UMG/EMI would create 'a highly concentrated industry', says American Antitrust Institute

The AAI, which is a non-profit organsation with a self-described "centrist legal-economic ideology", submitted a written statement to the subcommittee on antitrust, competition policy and consumer rights.

It covered ground that has largely been trodden before, warning that the merger would create a "highly concentrated industry vulnerable to the kind of anticompetitive, welfare-diminishing abuses the antitrust laws were designed to prevent."

Billboard reports that the lack of a level playing field for independent labels is also a concern for the AAI as well as the potential for three dominant companies to collude against competitors thanks to the new balance of power.

"The mere perception that a single dominant firm, or three firms with market power consciously acting in parallel, can leverage access to an essential input inevitably would dissuade rational investors from innovating in platform and business models," says the AAI.

"Likewise, Sony and Warner would have no reason to sponsor new entry by licensing their respective catalogues to new platforms, because the new entrant could not possibly compete without Universal's catalogue.

"The two remaining labels would base all negotiations of licensing terms, or they would refuse to negotiate, depending entirely on what they know or suspect to be Universal's preferences, effectively awarding Universal a de facto gatekeeper role."

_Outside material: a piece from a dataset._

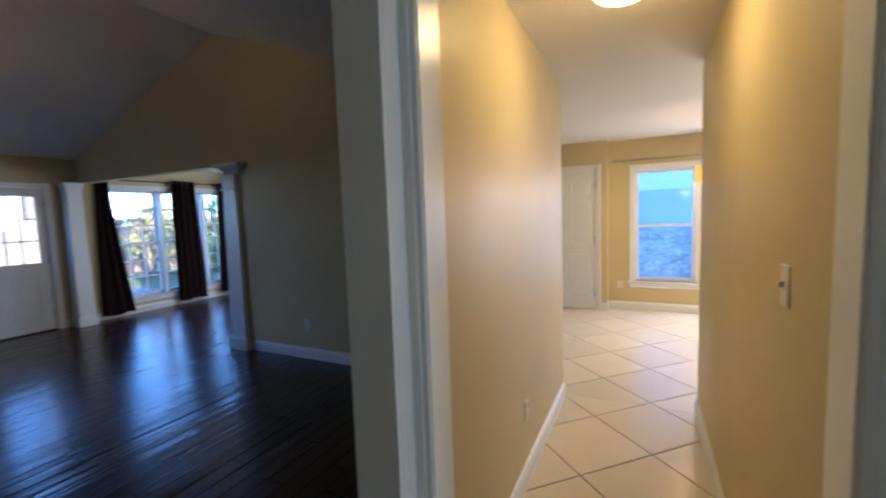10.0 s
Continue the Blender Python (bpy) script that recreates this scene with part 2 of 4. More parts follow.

Inaccuracies have been flagged up in AAI's argument, however. As Billboard points out, the statement argues that four majors is sufficient for licensing to new digital services but used the example of EMI being the first to license MP3 downloads to Amazon.com in 2007. The AAI says that the other majors followed suit because they "usually cannot justify the foregone licensing revenue to their constituencies for very long."

However, Amazon's download store was not a new entrant at the time and no new service would be able to launch in the mainstream market with only one major.

Universal has responded to the AAI's assessment, emphasising that its deal with EMI will create more opportunities for the music market as a whole.